Şahin, “Türkiye ve dünyada kabul gören bilimsel veriler, hidrolik kireçte larnitin bulunmadığını göstermektedir. Ancak, yapılan ölçümlerde bu maddenin tespit edilmesi ve buna rağmen raporların olumluluk içermesi, özellikle UNESCO Dünya Miras Listesi’nde yer alan bu yapıların restorasyonunda kullanılan malzemelerin güvenliği ve uygunluğu konusunda ciddi endişeleri beraberinde getirmiştir” diyerek, bu durumu büyük bir sorunsallık ve etik açıdan da sorgulamaya açmıştır. Bu malzemenin kullanımıyla, geçmişte çimento bazlı malzeme tercih edilmesinden kaynaklanan olumsuz etkilerin, günümüzde tekrar edilmesi, yapıların uzun vadeli dayanıklılığı ve güvenliği açısından tartışmalara neden olmaktadır.
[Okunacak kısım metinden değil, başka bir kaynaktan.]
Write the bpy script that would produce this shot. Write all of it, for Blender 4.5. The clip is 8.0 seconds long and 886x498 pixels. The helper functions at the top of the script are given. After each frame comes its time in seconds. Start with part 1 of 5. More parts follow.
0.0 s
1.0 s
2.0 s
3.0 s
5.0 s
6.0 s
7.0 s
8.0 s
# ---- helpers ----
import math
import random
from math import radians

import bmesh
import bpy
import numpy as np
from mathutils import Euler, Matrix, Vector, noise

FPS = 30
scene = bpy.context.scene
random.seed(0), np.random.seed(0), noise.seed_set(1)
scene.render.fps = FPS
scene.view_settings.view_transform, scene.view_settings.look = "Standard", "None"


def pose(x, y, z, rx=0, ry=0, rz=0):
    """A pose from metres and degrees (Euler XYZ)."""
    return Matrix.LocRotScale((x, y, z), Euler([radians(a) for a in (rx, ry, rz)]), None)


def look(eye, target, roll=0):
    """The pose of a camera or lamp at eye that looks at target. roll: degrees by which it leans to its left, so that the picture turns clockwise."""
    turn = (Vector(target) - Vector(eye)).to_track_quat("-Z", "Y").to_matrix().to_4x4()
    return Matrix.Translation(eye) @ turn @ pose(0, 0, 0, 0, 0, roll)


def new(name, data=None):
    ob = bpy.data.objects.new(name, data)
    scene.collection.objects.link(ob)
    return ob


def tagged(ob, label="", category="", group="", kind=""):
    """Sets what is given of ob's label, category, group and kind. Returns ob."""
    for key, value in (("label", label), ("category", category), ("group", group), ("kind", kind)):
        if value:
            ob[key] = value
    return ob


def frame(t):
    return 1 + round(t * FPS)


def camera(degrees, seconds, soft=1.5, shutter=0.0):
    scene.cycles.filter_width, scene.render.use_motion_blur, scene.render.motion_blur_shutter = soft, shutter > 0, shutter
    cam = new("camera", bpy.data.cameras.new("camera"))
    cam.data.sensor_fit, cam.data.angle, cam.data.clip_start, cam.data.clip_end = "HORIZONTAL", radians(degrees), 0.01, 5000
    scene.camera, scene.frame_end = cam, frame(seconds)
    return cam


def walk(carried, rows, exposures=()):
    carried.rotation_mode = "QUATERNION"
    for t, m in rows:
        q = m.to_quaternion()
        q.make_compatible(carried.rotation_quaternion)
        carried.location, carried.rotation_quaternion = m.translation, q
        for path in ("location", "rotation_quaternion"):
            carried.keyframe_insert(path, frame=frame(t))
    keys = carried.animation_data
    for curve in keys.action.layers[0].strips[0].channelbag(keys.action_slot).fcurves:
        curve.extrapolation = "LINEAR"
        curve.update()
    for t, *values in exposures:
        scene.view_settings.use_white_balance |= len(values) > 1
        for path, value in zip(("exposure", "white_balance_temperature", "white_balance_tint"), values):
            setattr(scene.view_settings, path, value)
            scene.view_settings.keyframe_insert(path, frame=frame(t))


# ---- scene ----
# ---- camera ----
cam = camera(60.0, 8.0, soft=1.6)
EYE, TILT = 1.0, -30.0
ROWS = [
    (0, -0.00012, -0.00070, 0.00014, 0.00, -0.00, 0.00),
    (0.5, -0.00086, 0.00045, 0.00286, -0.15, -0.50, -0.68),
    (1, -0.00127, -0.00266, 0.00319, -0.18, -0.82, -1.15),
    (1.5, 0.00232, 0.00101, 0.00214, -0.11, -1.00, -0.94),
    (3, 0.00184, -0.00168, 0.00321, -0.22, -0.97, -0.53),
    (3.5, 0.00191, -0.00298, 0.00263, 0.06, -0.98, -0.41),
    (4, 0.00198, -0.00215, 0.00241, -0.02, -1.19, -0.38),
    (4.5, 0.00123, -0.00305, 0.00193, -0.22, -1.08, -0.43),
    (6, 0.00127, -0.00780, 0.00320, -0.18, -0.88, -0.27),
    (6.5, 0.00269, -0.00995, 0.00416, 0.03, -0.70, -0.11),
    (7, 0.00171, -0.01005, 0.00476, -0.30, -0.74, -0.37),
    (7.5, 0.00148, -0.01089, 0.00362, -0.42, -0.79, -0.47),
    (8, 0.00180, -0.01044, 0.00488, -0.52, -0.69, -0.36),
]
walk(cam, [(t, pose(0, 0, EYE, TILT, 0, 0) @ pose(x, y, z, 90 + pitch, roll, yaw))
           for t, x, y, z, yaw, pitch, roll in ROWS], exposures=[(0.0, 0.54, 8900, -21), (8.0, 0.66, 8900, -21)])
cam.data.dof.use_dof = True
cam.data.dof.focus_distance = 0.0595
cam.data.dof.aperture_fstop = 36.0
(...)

Yıkım ve Felaket Endişeleri
Şahin, özellikle deprem sonrası yaşanan dehşet verici yıkımların, kullanılan malzemenin kalitesinin ve işçilik standartlarının olumsuz etkisiyle doğrudan ilişkili olduğunu ifade etmektedir. “Fotoğraflarda da açıkça görüldüğü gibi, karbon file kaplaması olmayan çimento içeriğindeki sülfat malzemesi, malzeme eriyip toprağa karışmış ve depremden sonra yapıların büyük bölümünde çatlamalara ve dökülmelere neden olmuştur. Bu olumsuzluk, sadece eski yapıların değil, yeni restorasyonların da ne kadar dikkatli ve bilimsel kriterlere uygun yapılması gerektiğini göstermektedir” diyor. Ayrıca, deprem felaketinden önce bu tür malzemelerle yapılan restorasyonların, yapıların yıkılmasına ve felaketlere yol açtığını belirtiyor. Bu durum, devlet kurumlarının ve denetleyici kurumların sorumluluğunu ve alınması gereken önlemleri yeniden sorgulamaya açmaktadır.
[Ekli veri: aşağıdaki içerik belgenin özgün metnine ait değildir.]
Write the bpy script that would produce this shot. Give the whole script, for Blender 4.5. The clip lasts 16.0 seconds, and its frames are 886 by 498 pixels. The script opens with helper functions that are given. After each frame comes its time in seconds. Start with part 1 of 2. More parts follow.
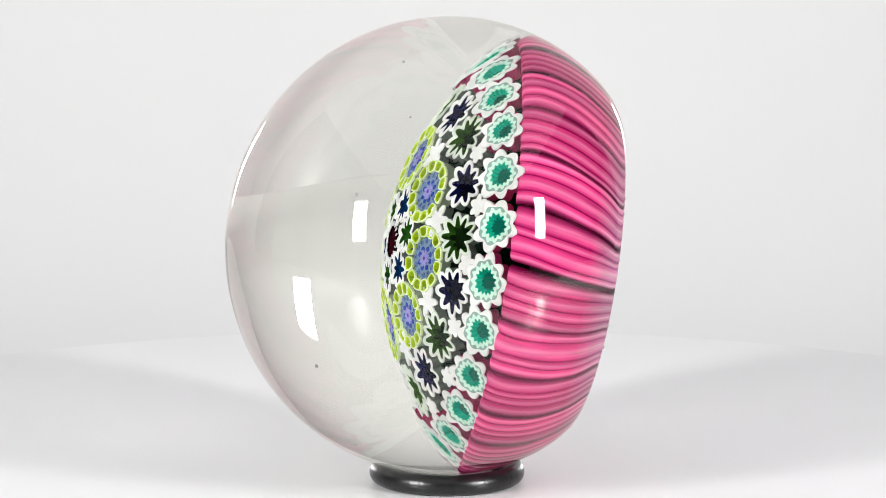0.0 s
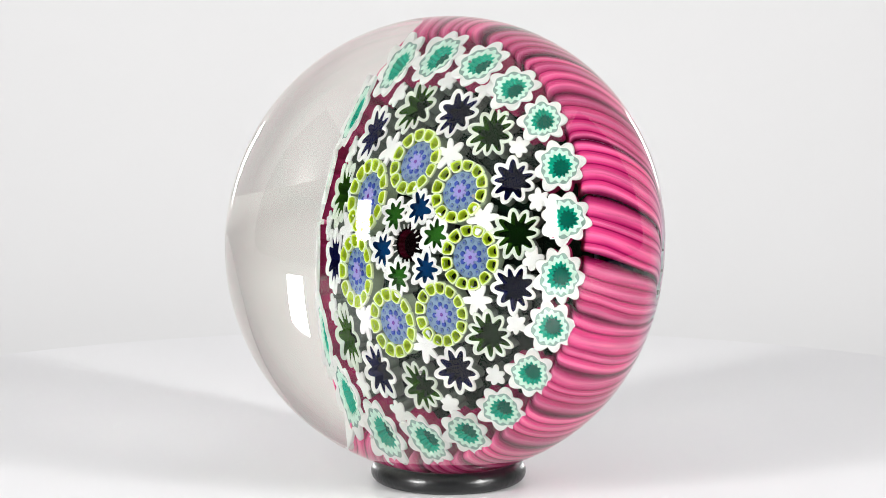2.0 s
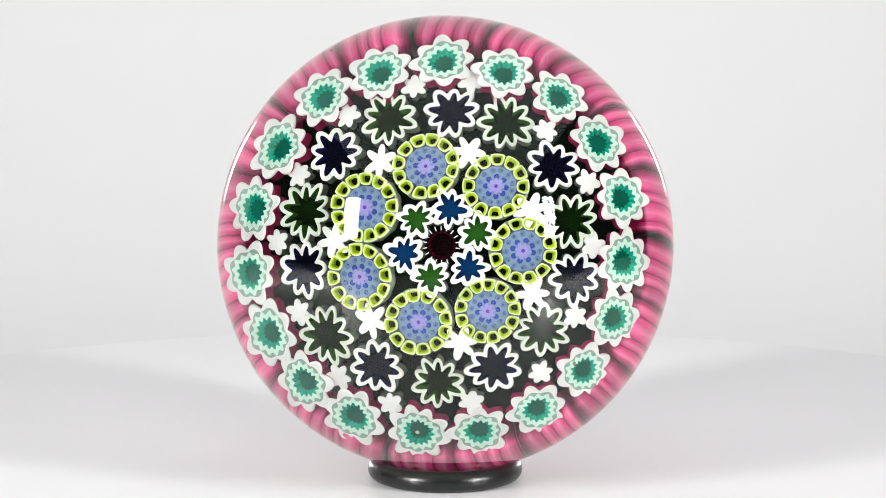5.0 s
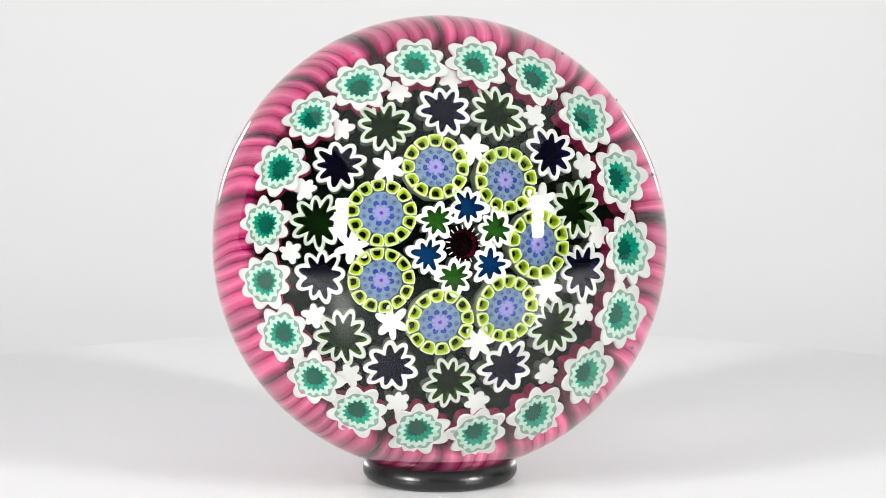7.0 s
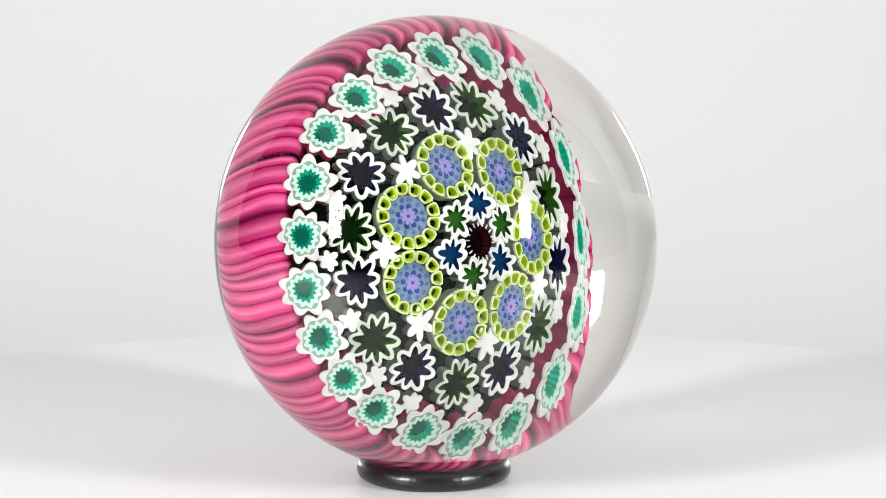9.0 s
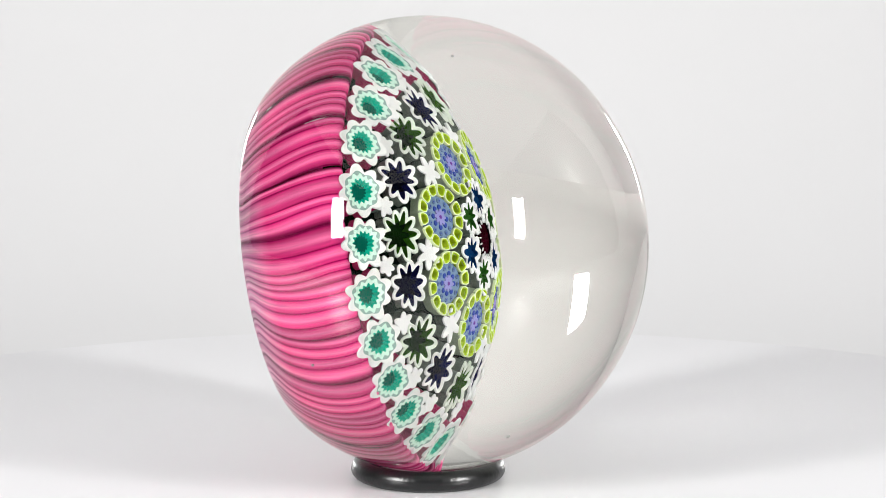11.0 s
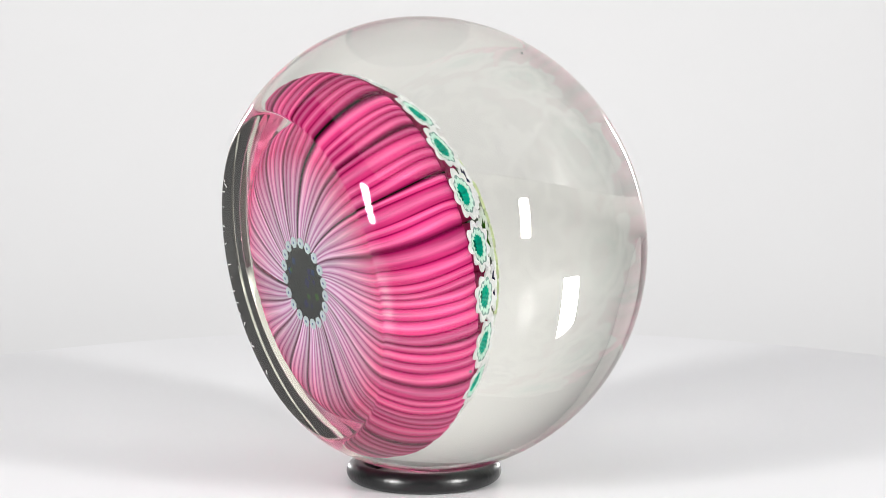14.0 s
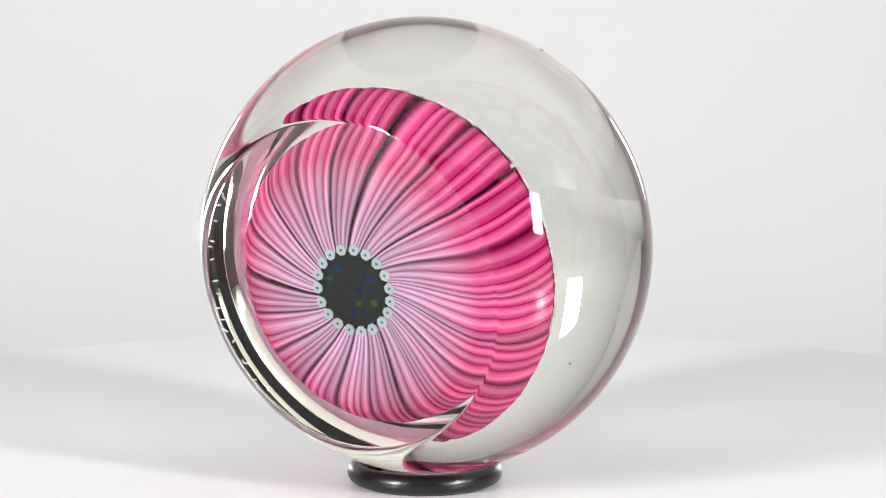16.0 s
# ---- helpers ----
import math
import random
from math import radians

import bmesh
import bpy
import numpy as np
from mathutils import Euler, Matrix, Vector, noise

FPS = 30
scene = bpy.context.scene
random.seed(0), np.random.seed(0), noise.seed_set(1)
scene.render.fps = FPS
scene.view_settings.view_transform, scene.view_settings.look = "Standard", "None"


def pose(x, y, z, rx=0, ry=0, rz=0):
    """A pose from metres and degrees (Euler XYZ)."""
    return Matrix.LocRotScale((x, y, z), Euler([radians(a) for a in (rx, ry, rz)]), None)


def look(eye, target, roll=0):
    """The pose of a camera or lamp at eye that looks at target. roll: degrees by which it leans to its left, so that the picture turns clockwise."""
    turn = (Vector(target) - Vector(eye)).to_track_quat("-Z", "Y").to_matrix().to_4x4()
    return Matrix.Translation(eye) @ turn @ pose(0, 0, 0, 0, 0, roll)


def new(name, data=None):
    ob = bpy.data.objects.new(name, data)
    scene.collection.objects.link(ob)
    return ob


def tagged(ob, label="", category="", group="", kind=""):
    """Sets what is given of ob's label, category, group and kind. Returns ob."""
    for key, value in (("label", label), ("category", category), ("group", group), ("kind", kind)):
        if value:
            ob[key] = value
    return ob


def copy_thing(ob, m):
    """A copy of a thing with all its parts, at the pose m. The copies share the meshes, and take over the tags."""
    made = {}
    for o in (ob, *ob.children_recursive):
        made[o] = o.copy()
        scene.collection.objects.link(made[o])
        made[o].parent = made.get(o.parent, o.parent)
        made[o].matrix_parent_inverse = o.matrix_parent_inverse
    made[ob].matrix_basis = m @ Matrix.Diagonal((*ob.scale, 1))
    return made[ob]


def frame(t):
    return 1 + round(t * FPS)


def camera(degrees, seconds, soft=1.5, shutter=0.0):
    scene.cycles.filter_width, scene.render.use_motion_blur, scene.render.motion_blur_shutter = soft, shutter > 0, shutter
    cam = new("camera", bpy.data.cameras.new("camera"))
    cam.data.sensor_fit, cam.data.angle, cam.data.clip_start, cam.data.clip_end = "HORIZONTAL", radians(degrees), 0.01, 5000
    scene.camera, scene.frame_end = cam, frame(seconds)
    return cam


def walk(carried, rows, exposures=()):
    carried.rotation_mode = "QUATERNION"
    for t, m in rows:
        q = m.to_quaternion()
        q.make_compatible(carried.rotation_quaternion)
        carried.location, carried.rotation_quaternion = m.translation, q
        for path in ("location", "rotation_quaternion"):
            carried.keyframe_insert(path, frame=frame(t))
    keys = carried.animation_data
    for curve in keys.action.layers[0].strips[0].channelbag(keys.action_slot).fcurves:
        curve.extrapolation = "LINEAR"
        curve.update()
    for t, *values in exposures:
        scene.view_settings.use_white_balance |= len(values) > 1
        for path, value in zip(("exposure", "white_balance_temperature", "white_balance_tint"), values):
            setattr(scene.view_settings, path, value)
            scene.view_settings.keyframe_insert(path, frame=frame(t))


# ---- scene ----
S = 0.038                      # radius of the paperweight, metres
TILT = 9.02                    # upward lean of its axis, degrees
TURN, START = 14.533, 6.858    # degrees a second, and at the clip's start
OFF = Vector((0.044 * S, -0.032 * S, 0))   # the ring's middle off the turntable's axis
TUBE, RINGR = 0.0455 * S, 0.297 * S
ZC = 1.046 * S                 # height of the ball's middle over the platter

cam = camera(18.34, 16.0, soft=0.8)
TARGET = Vector((0.030 * S, 0, ZC - 0.017 * S))
E = radians(7.938)
EYE = TARGET + Vector((0, -math.cos(E), math.sin(E))) * (12 * S)
walk(cam, [(0, look(EYE, TARGET)), (16, look(EYE, TARGET))], exposures=[(0, 4.04), (16, 4.04)])

# ---- light ----
world = bpy.data.worlds.new("room_air")
scene.world = world
world.use_nodes = True
world.node_tree.nodes["Background"].inputs[0].default_value = (0.8, 0.85, 1.0, 1)
world.node_tree.nodes["Background"].inputs[1].default_value = 0.02


def lamp(name, where, target, sx, sy, watts, colour, roll, spread=180):
    data = bpy.data.lights.new(name, "AREA")
    data.shape, data.size, data.size_y, data.energy, data.color = "RECTANGLE", sx, sy, watts, colour
    data.spread = radians(spread)
    ob = new(name, data)
    ob.matrix_world = look(where, target, roll)
    return ob


MID = Vector((0, 0, ZC))


def around(az, el, d):
    """A place at d metres from the ball: az degrees to the right of the camera's side, el degrees up."""
    a, e = radians(az), radians(el)
    return MID + Vector((math.sin(a) * math.cos(e), -math.cos(a) * math.cos(e), math.sin(e))) * d


lamp("panel_lamp", around(-47.5, 16.5, 0.62), MID, 0.074, 0.188, 0.29, (1, 0.99, 0.98), 10)
lamp("panel_lamp", around(51, 16.5, 0.62), MID, 0.060, 0.188, 0.27, (1, 0.99, 0.98), -11)
lamp("strip_lamp", around(-154, 3, 0.42), MID, 0.03, 0.08, 0.0002, (1, 1, 1), 0, 14)
lamp("strip_lamp", around(156, 3, 0.42), MID, 0.03, 0.08, 0.0002, (1, 1, 1), 0, 14)
# added fill as wide as the ceiling, for even ambient light; no real fitting
lamp("overhead_fill", (0, -0.4, 1.56), (0, -0.4, 0), 3.1, 3.1, 0.98, (0.975, 0.985, 1.0), 0)

# ---- materials ----


def mat(name):
    m = bpy.data.materials.new(name)
    m.use_nodes = True
    nt = m.node_tree
    return m, nt, nt.nodes["Principled BSDF"]


def link(nt, a, b):
    nt.links.new(a, b)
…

Şahin, “Yapılan araştırmalar ve laboratuvar analizleri, milyonlarca lira harcanarak gerçekleştirilen restorasyonların, bu malzemelerin kullanımından dolayı ne yazık ki, yeniden değerlendirilmesi ve dikkatli bir şekilde gözden geçirilmesi gerekliliğini ortaya koymaktadır. Kamuoyu ve ilgili kurumlar, bu sorumluluğu üstlenmeli ve sorumluların hukuk önünde hesap vermesi sağlanmalıdır. Bu, hem tarihi yapıların korunması hem de vatandaşlarımızın güvenliği açısından hayati bir öneme sahiptir” şeklinde eklemektedir.
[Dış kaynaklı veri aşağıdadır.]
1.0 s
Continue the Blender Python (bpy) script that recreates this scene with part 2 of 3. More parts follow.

Hukuki ve Etik Sorumluluklar
Serhat Şahin, bu sorunun sadece bilimsel değil, aynı zamanda etik bir boyutunun da olduğunu vurgulamaktadır. Restorasyon sürecinde kullanılan malzemelerin, özellikle de çimento ve benzeri karışımların, geçmişteki hataların tekrar edilmesine izin vermemesi gerektiğine dikkat çekiyor. “İstanbul, Gaziantep, Malatya, Kahramanmaraş ve Hatay gibi illerimizde gerçekleştirilen restorasyon uygulamalarının, hukuki açıdan da tekrar gözden geçirilmesi şarttır. Eğer bu sorumluluklar yerine getirilmezse, özellikle deprem bölgesinde, yeni yıkımlar ve felaketler kaçınılmaz olacaktır” diyor. Ayrıca, kamu kurumlarının ve yetkililerin, bu tür kritik konularda gereken hassasiyeti göstermeleri ve gerekli önlemleri almaları çağrısında bulunuyor. “Tarihsel miraslarımızı koruma ve gelecek nesillere aktarım konusunda, bizlerin sorumluluğu büyük ve bu sorumluluk bilinciyle hareket edilmelidir” diyerek, uyarılarını yineliyor.